LA STORIA DI INES (2) – Ines come Charlie, quando il silenzio scende sulle morti per sentenza

Il metodo adottato per far morire il “piccolo guerriero”, Charlie Gard, sta diventando in Europa un protocollo abituale, un canone medico e giudiziario. Anche per Inès, la quattordicenne francese in stato vegetativo dal giugno scorso, la Corte Europea dei Diritti Umani ha stabilito che medici e giudici del suo paese hanno preso la decisione giusta, “conforme alle disposizioni della Convenzione (dei diritti umani, ndr)”, e quindi è corretto sospendere la respirazione artificiale, e lasciarla morire, anche se i genitori si oppongono.

Come abbiamo già scritto su questo giornale, quando ne abbiamo parlato per la prima volta, Inès è viva, non ha una malattia letale, la respirazione e la nutrizione artificiale sono ancora efficaci, ma secondo i medici sono una “ostinazione irragionevole” perché secondo loro le lesioni cerebrali a seguito dell’arresto cardiocircolatorio della ragazzina sono gravissime e irreversibili, e quindi, evidentemente, in queste condizioni per lei la vita non vale più la pena di essere vissuta. Non sappiamo se e quando i medici daranno attuazione alla sentenza, ancora una volta in nome del suo miglior interesse e contro il parere di chi la ama, i suoi genitori. Ma una cosa è già evidente, e salta subito agli occhi: sulla stampa italiana, ed internazionale, la notizia è stata a malapena riportata, con pochissime eccezioni.
Solo pochi mesi dopo la morte di Charlie, che un minore venga “terminato” per sentenza o decisione medica, sospendendone i sostegni vitali, e scavalcando la volontà dei genitori, non è più considerata una notizia. Sembra non smuovere più le coscienze, e neppure riesce a mobilitare dal punto di vista emotivo: non c’è un titolo, una denuncia, nemmeno una delle tante trasmissioni tipiche della cosiddetta tv del dolore, come se fosse comunemente accettato che la vita di malati inguaribili sia a disposizione di medici e giudici, e non vale nemmeno la pena di piangerci su.
Di Inès, come di Charlie Gard, siamo venuti a sapere solo per le battaglie dei rispettivi genitori per tenerli in vita: non ci sono state associazioni civiche o professionali a combattere al loro fianco, e tantomeno intellettuali a sostenere i contenziosi arrivati fino al tribunale europeo dei diritti umani, ma tanta gente comune, per Charlie, mentre la vicenda della piccola Inès finora non sembra aver ancora suscitato una vera mobilitazione.
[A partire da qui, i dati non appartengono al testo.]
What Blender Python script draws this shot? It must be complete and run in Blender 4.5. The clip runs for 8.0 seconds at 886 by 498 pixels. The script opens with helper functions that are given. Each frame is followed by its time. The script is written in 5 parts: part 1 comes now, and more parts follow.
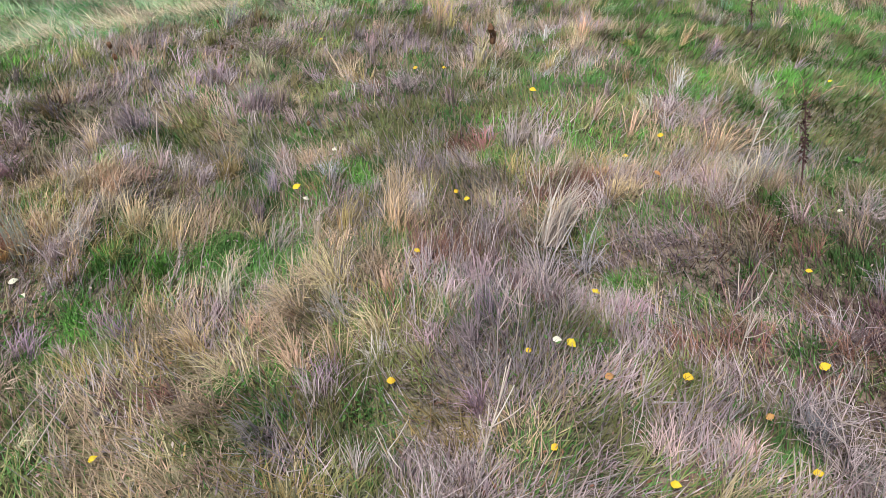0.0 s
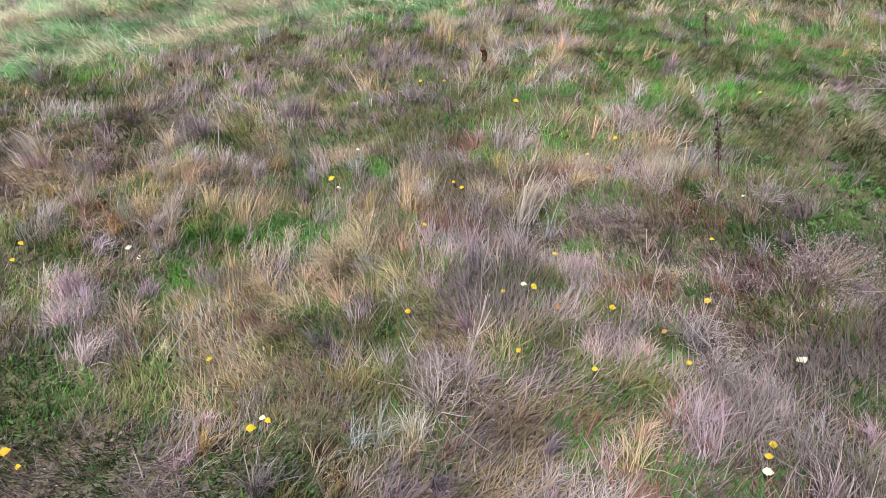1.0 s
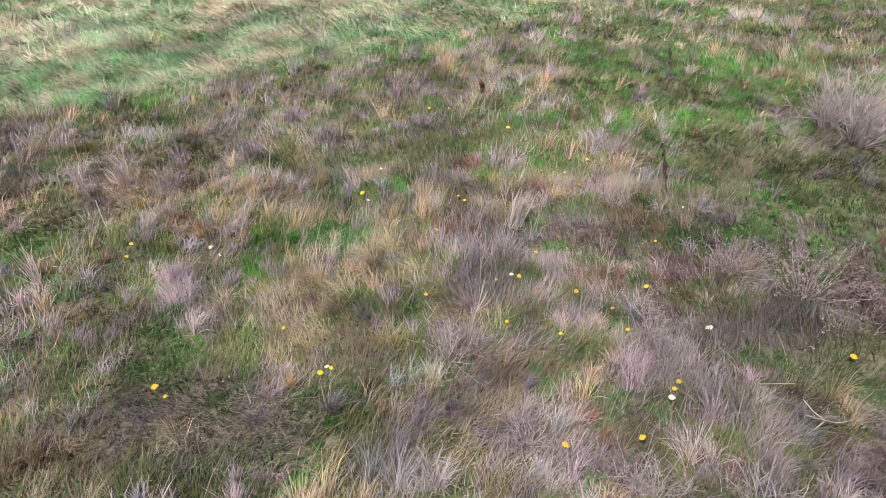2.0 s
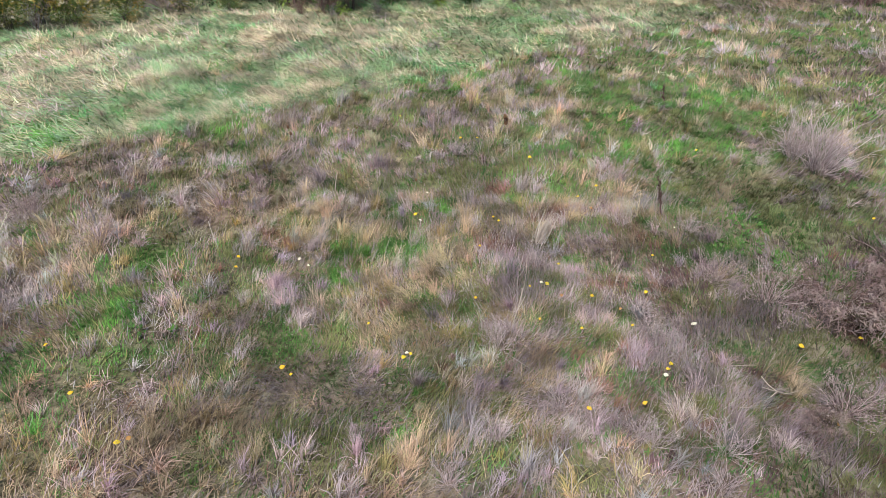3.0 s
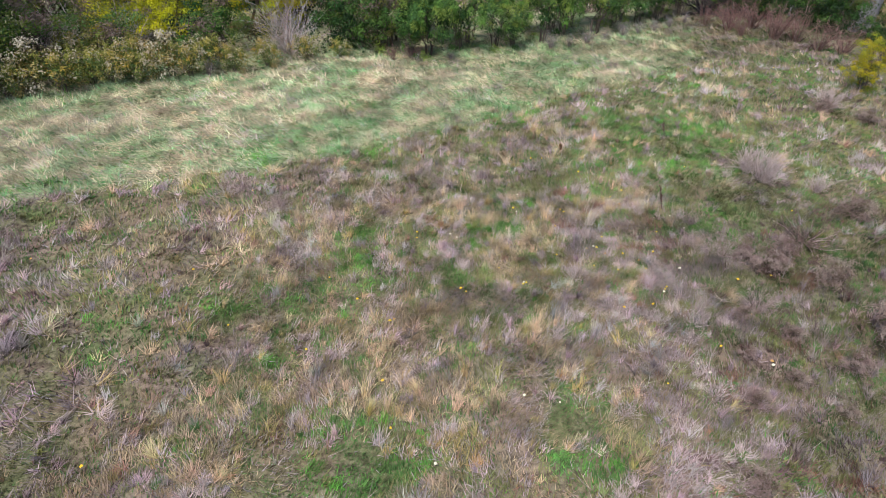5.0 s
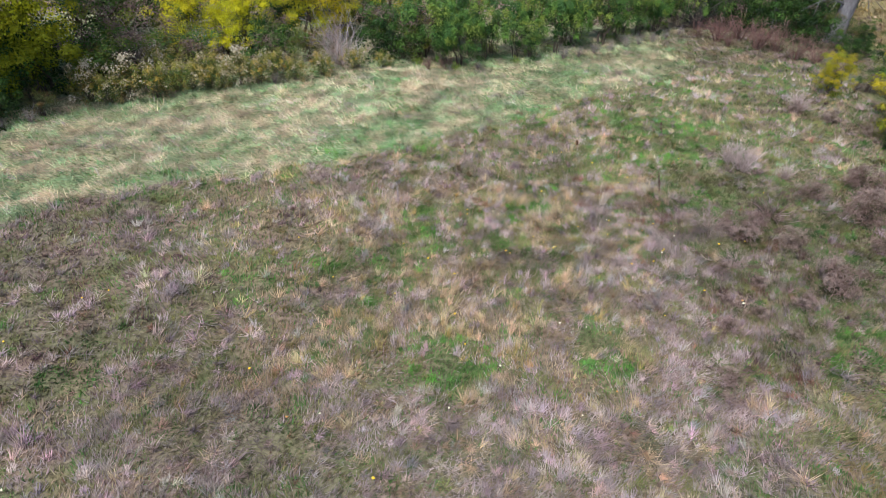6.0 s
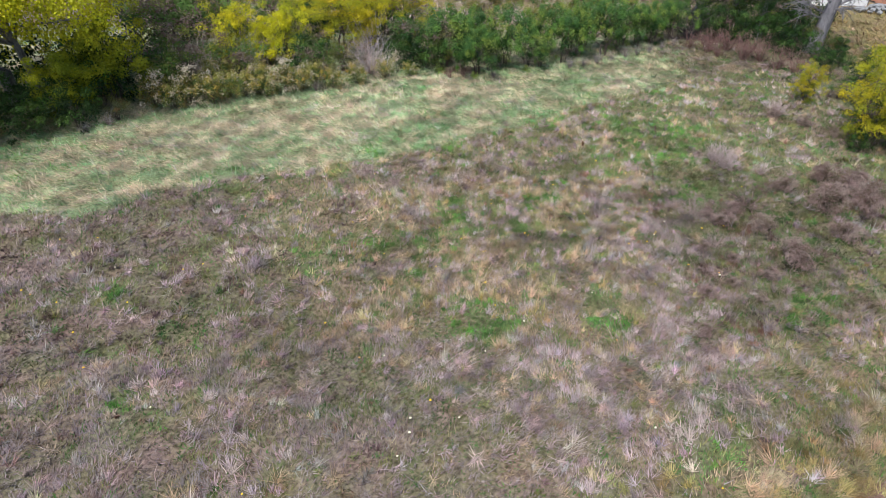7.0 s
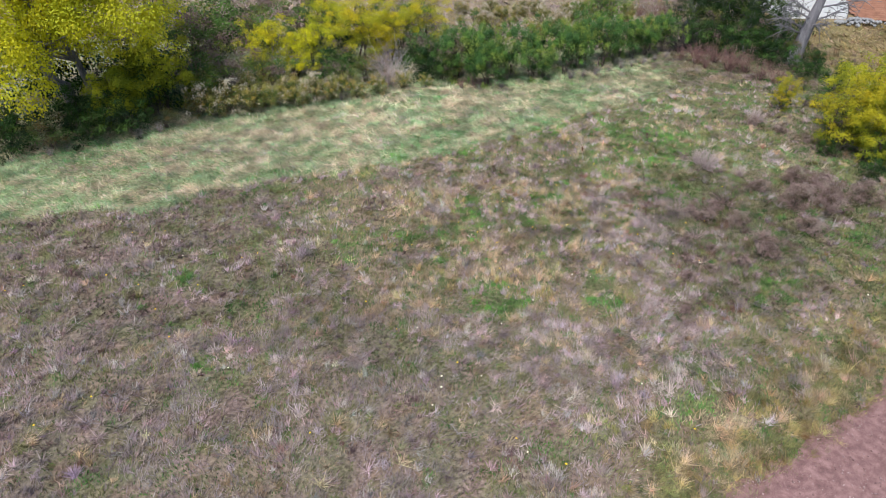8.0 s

E se la Corte di Strasburgo sembra ormai aver abdicato al suo compito – salvaguardare il primo dei diritti, quello alla vita, senza del quale non è possibile farne valere altri – l’opinione pubblica si mostra sempre meno sensibile a vicende come queste, assuefatta o semplicemente rassegnata.
E’ la conseguenza di un mutamento radicale di mentalità, nel quale non sempre la vita vale la pena viverla, e la morte di una persona innocente può essere un diritto esigibile non dal singolo, non in nome della tanto esaltata autodeterminazione, ma dallo stato, come finora è accaduto solo nei regimi totalitari. Non si tratta più nemmeno di obbedire alla richiesta dei diretti interessati o dei loro familiari, ma dei medici, e sarà un giudice a decidere sulla vita e la morte. Così, senza più discutere di diritto a morire, senza nemmeno passare dal parlamento eletto dal popolo (e dunque coinvolgendo l’opinione pubblica), senza leggi che esplicitamente ammettano l’eutanasia, questa viene praticata ugualmente, per altre vie e con altri nomi, evitando la somministrazione del farmaco letale ma, più semplicemente, sospendendo i sostegni vitali. Ogni paradigma viene rovesciato: in una società che è sempre più artificiale e tecnologicamente sofisticata, in cui l’innesto di protesi meccaniche e device ad elevata tecnologia, persino collegati in rete, è ormai normale, si stacca il ventilatore o il semplice sondino sostenendo che si tratta di pratiche invasive, macchine che tengono “artificialmente” in vita. Tutto per nascondere la più evidente delle verità: che la vita non è più intoccabile e sacra, e che l’essere umano non è più al centro della nostra visione del mondo.